Exclude the pictures and reproduce the remaining data exactly as written.
** START OF Source excerpt **
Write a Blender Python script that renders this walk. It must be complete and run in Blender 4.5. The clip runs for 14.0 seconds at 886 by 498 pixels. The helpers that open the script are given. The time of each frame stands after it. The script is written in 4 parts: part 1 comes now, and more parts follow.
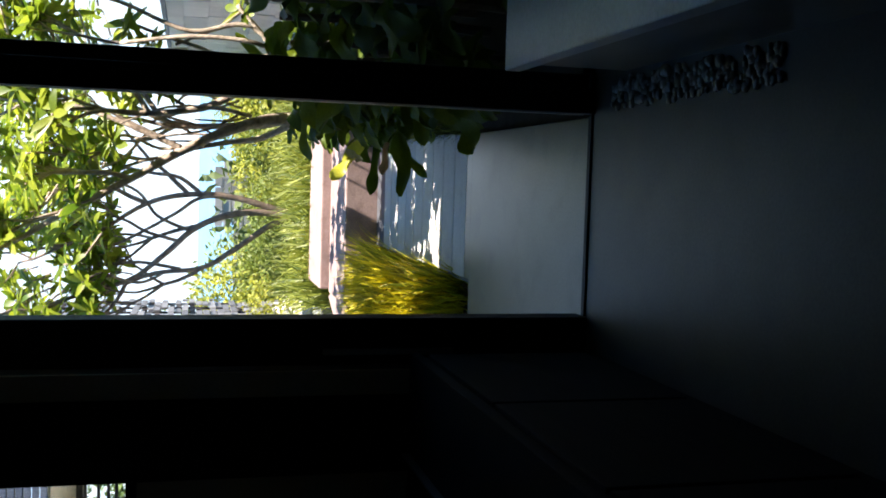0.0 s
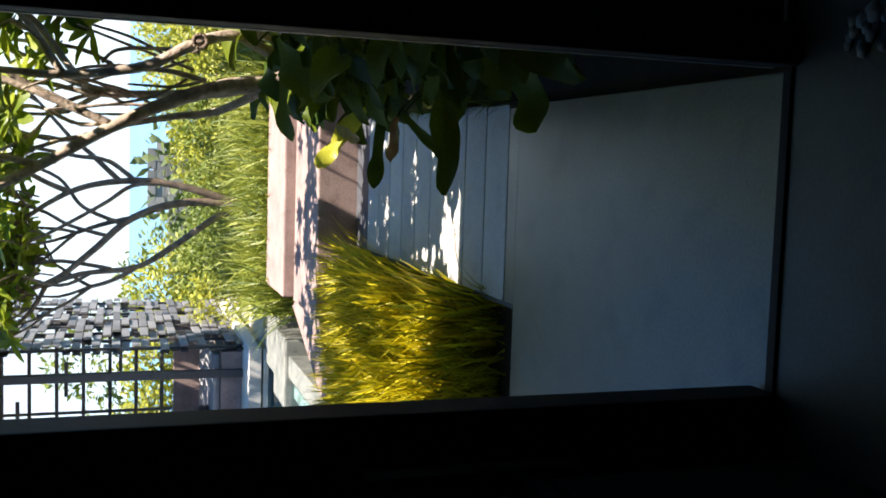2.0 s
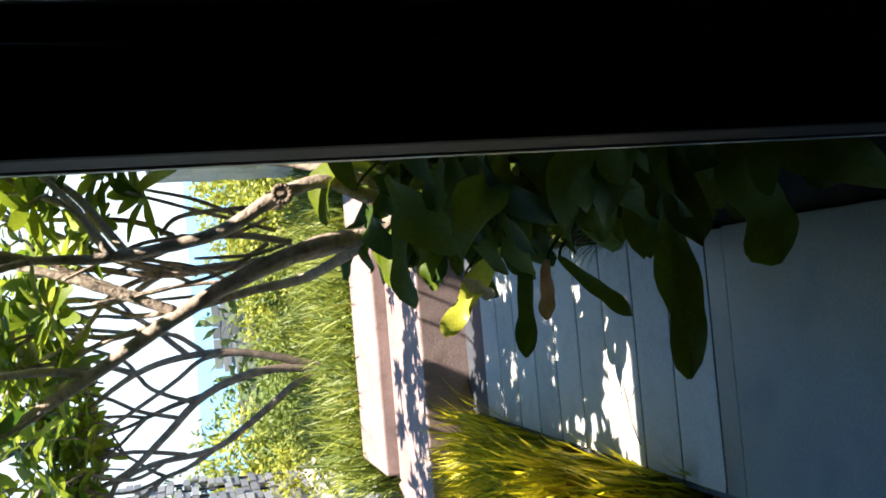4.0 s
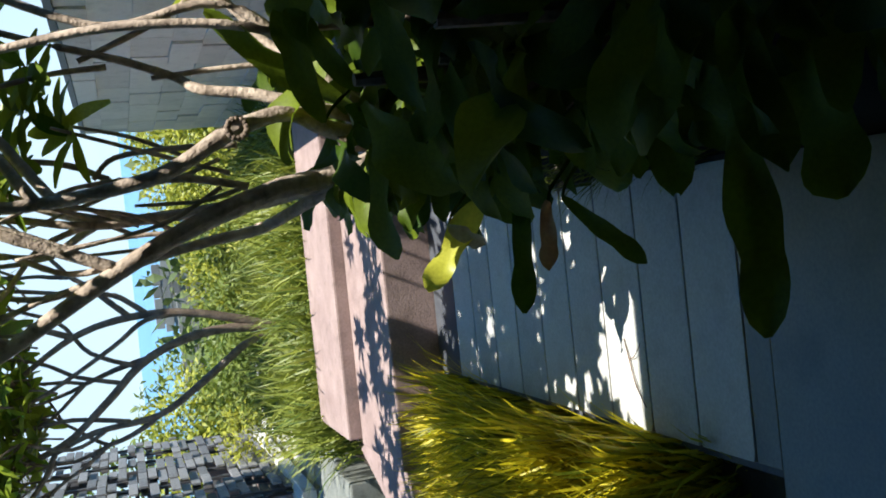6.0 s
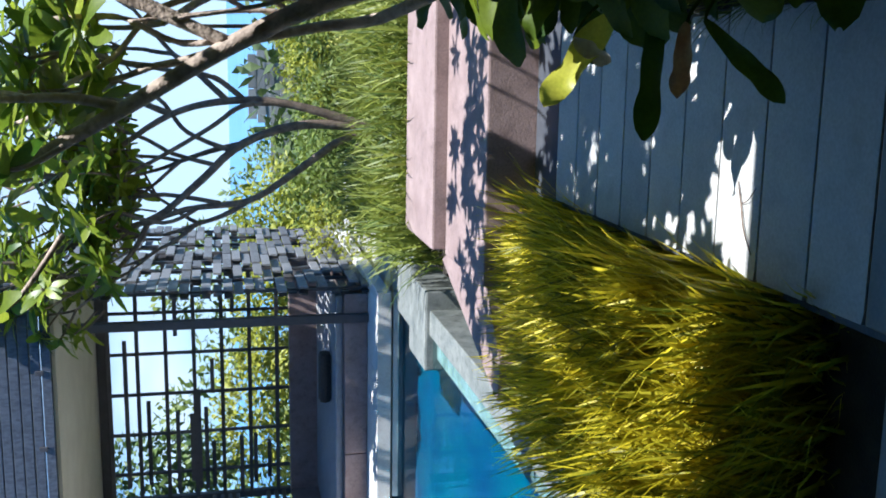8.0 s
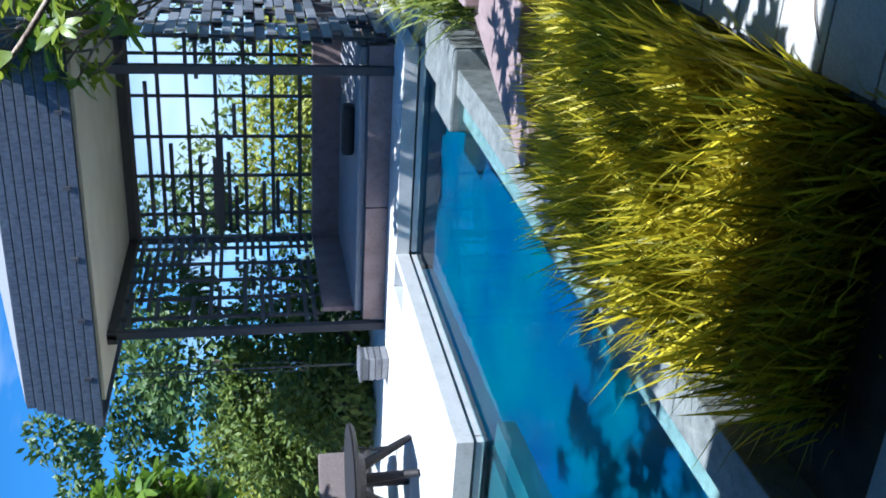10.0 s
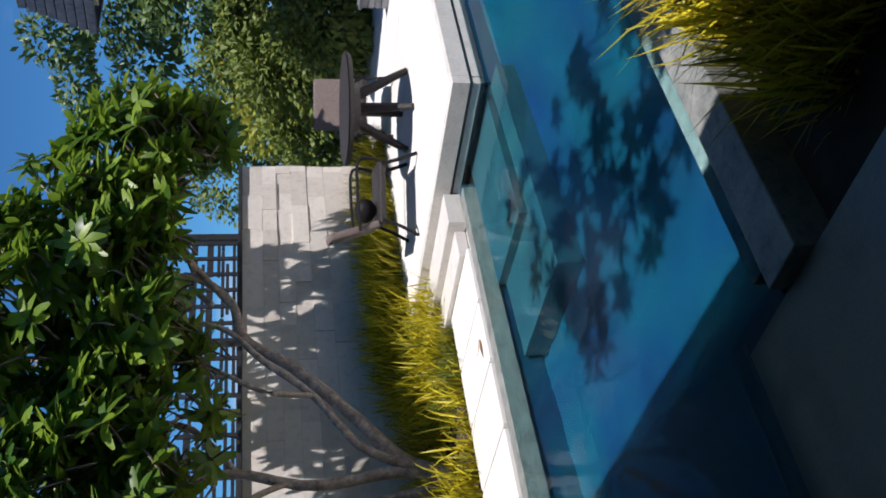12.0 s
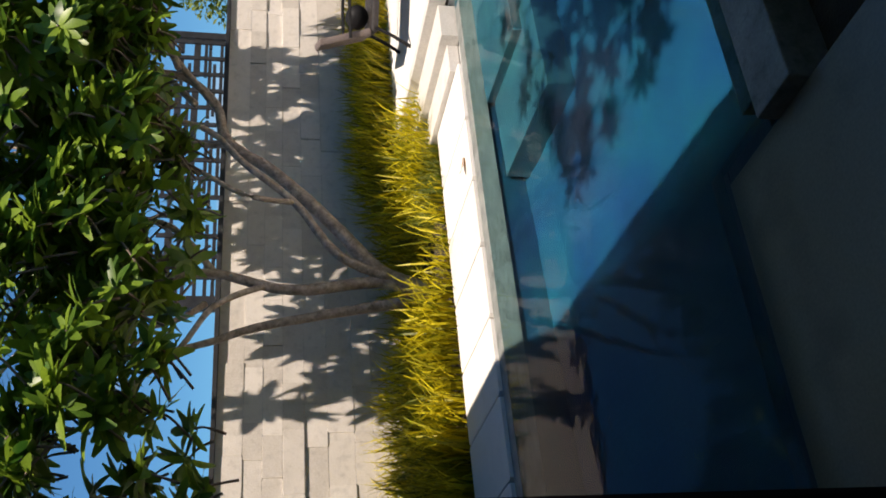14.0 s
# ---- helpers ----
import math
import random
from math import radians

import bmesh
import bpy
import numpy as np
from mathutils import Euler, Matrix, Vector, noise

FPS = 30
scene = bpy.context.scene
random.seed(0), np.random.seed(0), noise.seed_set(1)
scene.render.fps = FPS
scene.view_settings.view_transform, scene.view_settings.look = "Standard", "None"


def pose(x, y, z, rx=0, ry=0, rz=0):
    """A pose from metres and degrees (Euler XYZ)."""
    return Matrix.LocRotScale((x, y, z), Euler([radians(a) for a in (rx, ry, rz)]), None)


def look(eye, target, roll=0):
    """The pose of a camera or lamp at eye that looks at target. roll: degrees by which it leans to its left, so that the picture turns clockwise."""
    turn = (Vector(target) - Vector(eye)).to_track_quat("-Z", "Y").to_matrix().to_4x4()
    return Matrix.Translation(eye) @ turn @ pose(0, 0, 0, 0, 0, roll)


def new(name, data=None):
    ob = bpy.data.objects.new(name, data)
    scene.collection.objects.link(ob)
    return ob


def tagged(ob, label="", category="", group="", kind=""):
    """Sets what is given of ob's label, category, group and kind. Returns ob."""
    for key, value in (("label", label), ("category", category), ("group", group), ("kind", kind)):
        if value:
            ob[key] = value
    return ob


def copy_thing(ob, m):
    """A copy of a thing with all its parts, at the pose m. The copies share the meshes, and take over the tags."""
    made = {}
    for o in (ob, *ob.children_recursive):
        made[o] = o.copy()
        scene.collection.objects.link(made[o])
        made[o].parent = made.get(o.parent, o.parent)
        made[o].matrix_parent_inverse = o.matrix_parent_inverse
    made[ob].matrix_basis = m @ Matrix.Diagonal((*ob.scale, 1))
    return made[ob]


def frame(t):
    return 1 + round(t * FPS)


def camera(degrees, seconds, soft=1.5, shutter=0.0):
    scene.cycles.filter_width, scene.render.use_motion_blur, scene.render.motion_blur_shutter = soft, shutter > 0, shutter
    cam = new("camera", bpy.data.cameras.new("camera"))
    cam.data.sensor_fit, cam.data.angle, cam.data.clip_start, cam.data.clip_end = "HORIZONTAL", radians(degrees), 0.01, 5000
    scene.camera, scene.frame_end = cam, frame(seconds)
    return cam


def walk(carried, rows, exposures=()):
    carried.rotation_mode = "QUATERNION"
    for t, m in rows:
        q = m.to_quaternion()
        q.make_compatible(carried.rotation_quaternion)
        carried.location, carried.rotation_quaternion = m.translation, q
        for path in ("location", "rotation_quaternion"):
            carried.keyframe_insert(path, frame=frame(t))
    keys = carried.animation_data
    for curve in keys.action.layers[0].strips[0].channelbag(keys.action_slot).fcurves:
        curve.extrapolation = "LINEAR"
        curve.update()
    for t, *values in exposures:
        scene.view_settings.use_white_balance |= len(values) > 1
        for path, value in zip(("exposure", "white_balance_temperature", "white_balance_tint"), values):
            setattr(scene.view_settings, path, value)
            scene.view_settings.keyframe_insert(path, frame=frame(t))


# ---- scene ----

cam = camera(48.57, 14.0, soft=1.8)
PATH = [
    (0.0, pose(0.114, -3.645, 1.533, 3.04, 75.46, -82.87)),
    (0.5, pose(0.147, -3.272, 1.535, 3.22, 73.87, -80.86)),
    (1.0, pose(0.107, -2.870, 1.551, -1.92, 74.97, -90.70)),
    (1.5, pose(0.145, -2.456, 1.566, -7.48, 75.00, -93.76)),
    (2.0, pose(0.132, -2.038, 1.540, 0.76, 71.77, -84.15)),
    (2.5, pose(0.161, -1.694, 1.547, -2.06, 70.51, -92.78)),
    (3.0, pose(0.251, -1.304, 1.557, 0.13, 73.01, -86.62)),
    (3.5, pose(0.259, -1.129, 1.530, -4.26, 71.49, -94.87)),
    (4.0, pose(0.262, -0.917, 1.560, -15.23, 74.41, -108.41)),
    (6.5, pose(0.253, -0.418, 1.568, -17.78, 70.56, -107.91)),
    (7.0, pose(0.273, -0.381, 1.595, -16.00, 73.51, -104.94)),
    (7.5, pose(0.269, -0.357, 1.610, -12.52, 76.83, -96.74)),
    (8.0, pose(0.220, -0.349, 1.608, -6.25, 77.30, -85.52)),
    (8.5, pose(0.190, -0.317, 1.593, -3.71, 76.24, -73.93)),
    (10.8, pose(0.270, -0.053, 1.573, -3.52, 80.77, -62.76)),
    (11.0, pose(0.270, -0.049, 1.576, -2.40, 80.26, -57.85)),
    (11.5, pose(0.269, -0.055, 1.577, -2.46, 79.59, -50.82)),
    (12.0, pose(0.259, -0.045, 1.578, -3.81, 79.25, -46.44)),
    (12.5, pose(0.257, -0.037, 1.579, -4.55, 79.17, -40.71)),
    (13.0, pose(0.242, -0.051, 1.564, -3.43, 79.10, -33.55)),
    (13.5, pose(0.206, -0.048, 1.544, 1.08, 78.44, -25.58)),
    (14.0, pose(0.190, -0.042, 1.527, 6.39, 78.53, -25.46)),
]
walk(cam, PATH, exposures=[(0.0, 1.85, 7000, 14), (1.5, 1.65, 7150, 14), (2.0, 1.6, 7200, 13), (2.5, 1.52, 7300, 13), (3.0, 1.9, 7050, 12), (3.5, 1.5, 7150, 12), (4.0, 1.8, 7000, 11), (6.5, 1.0, 6400, 5), (7.0, 1.2, 6300, 5), (7.5, 1.12, 6200, 5), (8.5, 1.0, 5400, 11), (11.0, 0.8, 5250, 7), (12.0, 0.22, 6250, 17), (12.5, 0.1, 6650, 21), (13.5, 0.1, 7300, 19), (14.0, 0.45, 7300, 17)])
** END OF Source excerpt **
## Written reply
Write a Blender Python script that renders this walk. It must be complete and run in Blender 4.5. The clip runs for 14.0 seconds at 886 by 498 pixels. The helpers that open the script are given. The time of each frame stands after it. The script is written in 4 parts: part 1 comes now, and more parts follow.
0.0 s
2.0 s
4.0 s
6.0 s
8.0 s
10.0 s
12.0 s
14.0 s
# ---- helpers ----
import math
import random
from math import radians

import bmesh
import bpy
import numpy as np
from mathutils import Euler, Matrix, Vector, noise

FPS = 30
scene = bpy.context.scene
random.seed(0), np.random.seed(0), noise.seed_set(1)
scene.render.fps = FPS
scene.view_settings.view_transform, scene.view_settings.look = "Standard", "None"


def pose(x, y, z, rx=0, ry=0, rz=0):
    """A pose from metres and degrees (Euler XYZ)."""
    return Matrix.LocRotScale((x, y, z), Euler([radians(a) for a in (rx, ry, rz)]), None)


def look(eye, target, roll=0):
    """The pose of a camera or lamp at eye that looks at target. roll: degrees by which it leans to its left, so that the picture turns clockwise."""
    turn = (Vector(target) - Vector(eye)).to_track_quat("-Z", "Y").to_matrix().to_4x4()
    return Matrix.Translation(eye) @ turn @ pose(0, 0, 0, 0, 0, roll)


def new(name, data=None):
    ob = bpy.data.objects.new(name, data)
    scene.collection.objects.link(ob)
    return ob


def tagged(ob, label="", category="", group="", kind=""):
    """Sets what is given of ob's label, category, group and kind. Returns ob."""
    for key, value in (("label", label), ("category", category), ("group", group), ("kind", kind)):
        if value:
            ob[key] = value
    return ob


def copy_thing(ob, m):
    """A copy of a thing with all its parts, at the pose m. The copies share the meshes, and take over the tags."""
    made = {}
    for o in (ob, *ob.children_recursive):
        made[o] = o.copy()
        scene.collection.objects.link(made[o])
        made[o].parent = made.get(o.parent, o.parent)
        made[o].matrix_parent_inverse = o.matrix_parent_inverse
    made[ob].matrix_basis = m @ Matrix.Diagonal((*ob.scale, 1))
    return made[ob]


def frame(t):
    return 1 + round(t * FPS)


def camera(degrees, seconds, soft=1.5, shutter=0.0):
    scene.cycles.filter_width, scene.render.use_motion_blur, scene.render.motion_blur_shutter = soft, shutter > 0, shutter
    cam = new("camera", bpy.data.cameras.new("camera"))
    cam.data.sensor_fit, cam.data.angle, cam.data.clip_start, cam.data.clip_end = "HORIZONTAL", radians(degrees), 0.01, 5000
    scene.camera, scene.frame_end = cam, frame(seconds)
    return cam


def walk(carried, rows, exposures=()):
    carried.rotation_mode = "QUATERNION"
    for t, m in rows:
        q = m.to_quaternion()
        q.make_compatible(carried.rotation_quaternion)
        carried.location, carried.rotation_quaternion = m.translation, q
        for path in ("location", "rotation_quaternion"):
            carried.keyframe_insert(path, frame=frame(t))
    keys = carried.animation_data
    for curve in keys.action.layers[0].strips[0].channelbag(keys.action_slot).fcurves:
        curve.extrapolation = "LINEAR"
        curve.update()
    for t, *values in exposures:
        scene.view_settings.use_white_balance |= len(values) > 1
        for path, value in zip(("exposure", "white_balance_temperature", "white_balance_tint"), values):
            setattr(scene.view_settings, path, value)
            scene.view_settings.keyframe_insert(path, frame=frame(t))


# ---- scene ----

cam = camera(48.57, 14.0, soft=1.8)
PATH = [
    (0.0, pose(0.114, -3.645, 1.533, 3.04, 75.46, -82.87)),
    (0.5, pose(0.147, -3.272, 1.535, 3.22, 73.87, -80.86)),
    (1.0, pose(0.107, -2.870, 1.551, -1.92, 74.97, -90.70)),
    (1.5, pose(0.145, -2.456, 1.566, -7.48, 75.00, -93.76)),
    (2.0, pose(0.132, -2.038, 1.540, 0.76, 71.77, -84.15)),
    (2.5, pose(0.161, -1.694, 1.547, -2.06, 70.51, -92.78)),
    (3.0, pose(0.251, -1.304, 1.557, 0.13, 73.01, -86.62)),
    (3.5, pose(0.259, -1.129, 1.530, -4.26, 71.49, -94.87)),
    (4.0, pose(0.262, -0.917, 1.560, -15.23, 74.41, -108.41)),
    (6.5, pose(0.253, -0.418, 1.568, -17.78, 70.56, -107.91)),
    (7.0, pose(0.273, -0.381, 1.595, -16.00, 73.51, -104.94)),
    (7.5, pose(0.269, -0.357, 1.610, -12.52, 76.83, -96.74)),
    (8.0, pose(0.220, -0.349, 1.608, -6.25, 77.30, -85.52)),
    (8.5, pose(0.190, -0.317, 1.593, -3.71, 76.24, -73.93)),
    (10.8, pose(0.270, -0.053, 1.573, -3.52, 80.77, -62.76)),
    (11.0, pose(0.270, -0.049, 1.576, -2.40, 80.26, -57.85)),
    (11.5, pose(0.269, -0.055, 1.577, -2.46, 79.59, -50.82)),
    (12.0, pose(0.259, -0.045, 1.578, -3.81, 79.25, -46.44)),
    (12.5, pose(0.257, -0.037, 1.579, -4.55, 79.17, -40.71)),
    (13.0, pose(0.242, -0.051, 1.564, -3.43, 79.10, -33.55)),
    (13.5, pose(0.206, -0.048, 1.544, 1.08, 78.44, -25.58)),
    (14.0, pose(0.190, -0.042, 1.527, 6.39, 78.53, -25.46)),
]
walk(cam, PATH, exposures=[(0.0, 1.85, 7000, 14), (1.5, 1.65, 7150, 14), (2.0, 1.6, 7200, 13), (2.5, 1.52, 7300, 13), (3.0, 1.9, 7050, 12), (3.5, 1.5, 7150, 12), (4.0, 1.8, 7000, 11), (6.5, 1.0, 6400, 5), (7.0, 1.2, 6300, 5), (7.5, 1.12, 6200, 5), (8.5, 1.0, 5400, 11), (11.0, 0.8, 5250, 7), (12.0, 0.22, 6250, 17), (12.5, 0.1, 6650, 21), (13.5, 0.1, 7300, 19), (14.0, 0.45, 7300, 17)])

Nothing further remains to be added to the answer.